Did a Catholic Diocese Pay For Abortions?


In his intriguing and informative book Sin, Shame and Secrets: A True Story of the Murder of a Nun, the Conviction of a Priest, and the Cover-up in the Catholic Church, award-winning journalist and author David Yonke —who’s “now working full time as the editor of The News-Messenger in Fremont and the News Herald in Port Clinton, two Gannett daily newspapers”—threw a quiet bombshell: the Diocese of Toledo, Ohio had paid for certain women’s abortions and kept a secret file on it.

This secret abortion file was discovered several years ago during the investigation into the reopened ritualistic murder case of Sister Margaret Ann Pahl in 1980. Father Gerald Robinson was convicted of the murder in 2006; he died in a prison-run hospice in 2014.

(Incidentally, Father Jeffrey Grob, an exorcist and the current chancellor of the Archdiocese of Chicago, assisted investigators in the case.)

In regard to the diocese’s secret abortion file—which the diocese never publicly confirmed nor denied—I asked Yonke if there’s been any update on the matter.

He responded: “I talked to one of my sources about it; [he/she] reaffirmed its accuracy but would not offer any more information other than the file contains some ‘terrible’ reports. Someday they may talk about it, but not yet. I am still confident that my report is accurate—and not that this affects how I feel about my reporting, but if it were not true, the diocese would have jumped on me long ago.”

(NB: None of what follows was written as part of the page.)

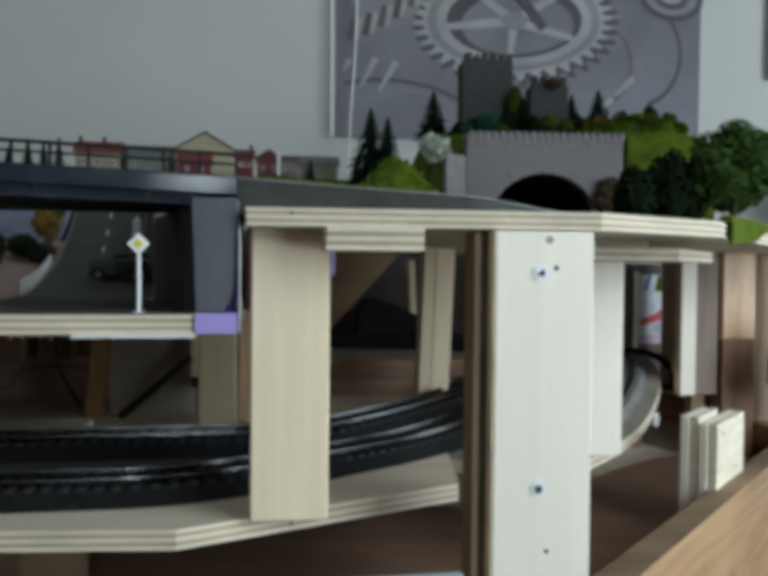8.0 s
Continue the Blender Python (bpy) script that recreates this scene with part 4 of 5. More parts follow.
def leaf_cloud(lobes, count, size, seed, shell=0.75):
    """Many small bent leaves scattered near the surface of several balls (x, y, z, radius, flattening)."""
    rnd, verts, faces = random.Random(seed), [], []
    total = sum(l[3] ** 2 for l in lobes)
    for x, y, z, r, flat in lobes:
        for _ in range(int(count * r * r / total)):
            d = Vector((rnd.gauss(0, 1), rnd.gauss(0, 1), rnd.gauss(0, 1))).normalized()
            rad = r * (shell + (1.08 - shell) * rnd.random() ** 0.6)
            c = Vector((x, y, z)) + Vector((d.x, d.y, d.z * flat)) * rad
            n = (d + Vector((rnd.uniform(-1, 1), rnd.uniform(-1, 1), rnd.uniform(-1, 1))) * 0.7).normalized()
            u = n.orthogonal().normalized()
            u.rotate(Matrix.Rotation(rnd.uniform(0, math.tau), 3, n))
            v = n.cross(u)
            s = size * rnd.uniform(0.6, 1.3)
            k = len(verts)
            verts += [tuple(c - u * s), tuple(c + v * s * 0.55 + n * s * 0.25), tuple(c + u * s), tuple(c - v * s * 0.55 + n * s * 0.25)]
            faces += [(k, k + 1, k + 2), (k, k + 2, k + 3)]
    me = bpy.data.meshes.new("leaves")
    me.from_pydata(verts, [], faces)
    own = bmesh.new()
    own.from_mesh(me)
    bpy.data.meshes.remove(me)
    return own


def lobed(c, r, n, seed, spread=0.62, flat=1.0):
    rnd = random.Random(seed)
    out = [(c[0], c[1], c[2], r * 0.72, flat)]
    for k in range(n):
        d = Vector((rnd.gauss(0, 1), rnd.gauss(0, 1), rnd.gauss(0, 1))).normalized()
        out.append((c[0] + d.x * r * spread, c[1] + d.y * r * spread, c[2] + d.z * r * spread * flat, r * rnd.uniform(0.30, 0.46), flat))
    return out


def tree(x, y, z, crown_z, r, leaves, size, seed, mt, label, trunk=0.0022, flat=1.0, n=16):
    t = thing("model_tree", (x, y, z), label, "tree")
    tr = part("trunk", tube([(x, y, z), (x + trunk * 0.3, y, (z + crown_z) / 2), (x, y, crown_z + r * 0.3)], trunk, 8, radii=[trunk * 1.3, trunk, trunk * 0.4]), M["bark"], t)
    rnd = random.Random(seed + 7)
    for k in range(5):
        a = rnd.uniform(0, math.tau)
        part("limb", tube([(x, y, crown_z - r * 0.75 + k * r * 0.2), (x + math.cos(a) * r * 0.6, y + math.sin(a) * r * 0.6, crown_z - r * 0.2 + k * r * 0.16)], trunk * 0.4, 5, radii=[trunk * 0.5, trunk * 0.15]), M["bark"], tr)
    part("crown", leaf_cloud(lobed((x, y, crown_z), r, n, seed, flat=flat), leaves, size, seed), M[mt], t)
    return t


def bush(name, x, y, z, r, leaves, size, seed, mt, label, flat=1.0):
    return solid(name, leaf_cloud(lobed((x, y, z + r * flat), r, 9, seed, 0.5, flat), leaves, size, seed), M[mt], label, "bush")


def fir(x, y, z, h, r, seed, label="dark green model fir tree on the hillside"):
    t = thing("fir_tree", (x, y, z), label, "tree")
    part("trunk", tube([(x, y, z), (x, y, z + h * 0.95)], 0.0015, 6, radii=[0.0016, 0.0004]), M["bark"], t)
    rnd, verts, faces = random.Random(seed), [], []
    for k in range(11):
        f = k / 11
        zc, rr = z + h * (0.08 + 0.86 * f), r * (1 - f) ** 0.85 + 0.0008
        nb = 16
        for b in range(nb):
            a = math.tau * (b + rnd.random() * 0.7) / nb
            l = rr * rnd.uniform(0.75, 1.1)
            da = 0.24
            i = len(verts)
            verts += [(x, y, zc + h * 0.10), (x + math.cos(a - da) * l * 0.7, y + math.sin(a - da) * l * 0.7, zc + h * 0.02), (x + math.cos(a) * l, y + math.sin(a) * l, zc - h * 0.03), (x + math.cos(a + da) * l * 0.7, y + math.sin(a + da) * l * 0.7, zc + h * 0.02)]
            faces += [(i, i + 1, i + 2), (i, i + 2, i + 3)]
    me = bpy.data.meshes.new("branches")
    me.from_pydata(verts, [], faces)
    own = bmesh.new()
    own.from_mesh(me)
    bpy.data.meshes.remove(me)
    part("foliage", own, M["fir"], t)
    return t


tree(-0.2185, 0.793, street_z(0.79), 1.030, 0.0155, 700, 0.0026, 31, "ochre", "ochre yellow model tree beside the street", 0.0012)
tree(-0.2190, 0.815, street_z(0.815), 1.046, 0.013, 500, 0.0026, 32, "moss", "olive model tree behind an ochre one", 0.0012)
tree(-0.240, 0.69, street_z(0.69), 1.004, 0.017, 800, 0.0026, 33, "leaf_black", "dark model tree beside the retaining wall", 0.0012)
bush("dark_bush", -0.212, 0.735, street_z(0.73), 0.011, 400, 0.0024, 34, "leaf_black", "dark low model bush beside the street")
bush("dark_bush", -0.228, 0.745, street_z(0.74), 0.014, 500, 0.0024, 35, "leaf_black", "dark round model bush beside the street")
bush("brown_bush", -0.209, 0.755, street_z(0.75), 0.010, 400, 0.0024, 36, "brown_moss", "brown model bush under the ochre tree")

for k in range(12):
    bush("crest_bush", -0.315 + 0.0225 * k, 1.094 + 0.004 * (k % 2), 1.066, 0.013 + 0.002 * (k % 3), 420, 0.0028, 140 + k, ("leaf_black", "teal_leaf", "leaf_black", "brown_moss")[k % 4], "small dark flocked bush behind the upper road", 1.35)


# approach road on the deck
def approach_z(x):
    return 1.0192 + 0.0163 * (1 - (x + 0.02) / 0.30)


ap = thing("approach_road", (0.07, 0.40, 1.0181), "dark grey model road slab sloping across the deck", "road slab")
xs2 = [-0.0205 + 0.0096 * k for k in range(28)]
own, prev = bmesh.new(), None
for x in xs2:
    yf = 0.388 + (0.0 if x < 0.11 else (x - 0.11) * 0.8)
    zt = approach_z(x)
    ring = [own.verts.new(p) for p in ((x, yf, 1.0181), (x, yf, zt - 0.0012), (x, yf + 0.0012, zt), (x, 0.53, zt), (x, 0.53, 1.0181))]
    if prev:
        for i in range(5):
            own.faces.new((prev[i], prev[(i + 1) % 5], ring[(i + 1) % 5], ring[i]))
    else:
        own.faces.new(ring)
    prev = ring
own.faces.new(prev)
part("slab", own, M["road_grey"], ap)
part("kerb", sweep([(x, 0.3888 + (0.0 if x < 0.11 else (x - 0.11) * 0.8), approach_z(x)) for x in xs2], [(-0.0010, 0.0002), (0.0012, 0.0002), (0.0012, 0.0011), (-0.0010, 0.0011)]), M["kerb"], ap, "pale worn kerb edge")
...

Regarding abortion, the Catechism of the Catholic Church teaches:

Since the first century the Church has affirmed the moral evil of every procured abortion. This teaching has not changed and remains unchangeable. Direct abortion, that is to say, abortion willed either as an end or a means, is gravely contrary to the moral law:

You shall not kill the embryo by abortion and shall not cause the newborn to perish.

God, the Lord of life, has entrusted to men the noble mission of safeguarding life, and men must carry it out in a manner worthy of themselves. Life must be protected with the utmost care from the moment of conception: abortion and infanticide are abominable crimes….

Formal cooperation in an abortion constitutes a grave offense. The Church attaches the canonical penalty of excommunication to this crime against human life. ‘A person who procures a completed abortion incurs excommunication latae sententiae,’ ‘by the very commission of the offense,’ and subject to the conditions provided by Canon Law. The Church does not thereby intend to restrict the scope of mercy. Rather, she makes clear the gravity of the crime committed, the irreparable harm done to the innocent who is put to death, as well as to the parents and the whole of society.

The Toledo diocese has a moral obligation to set the record straight on this matter. If they deny that it’s true, they should refute Mr. Yonke’s assertions and prove that he defamed them in his book. If they can’t do that, they have some explaining to do. I have no interest in seeing the diocese reveal the women’s names (there would be no reason for them to do so). If the diocese is guilty as charged, however, they have a duty to publicly apologize to the faithful for paying to have these unborn children killed. After all, church officials have done the same in regard to victims of clergy sex abuse.

This is a case that demands no less.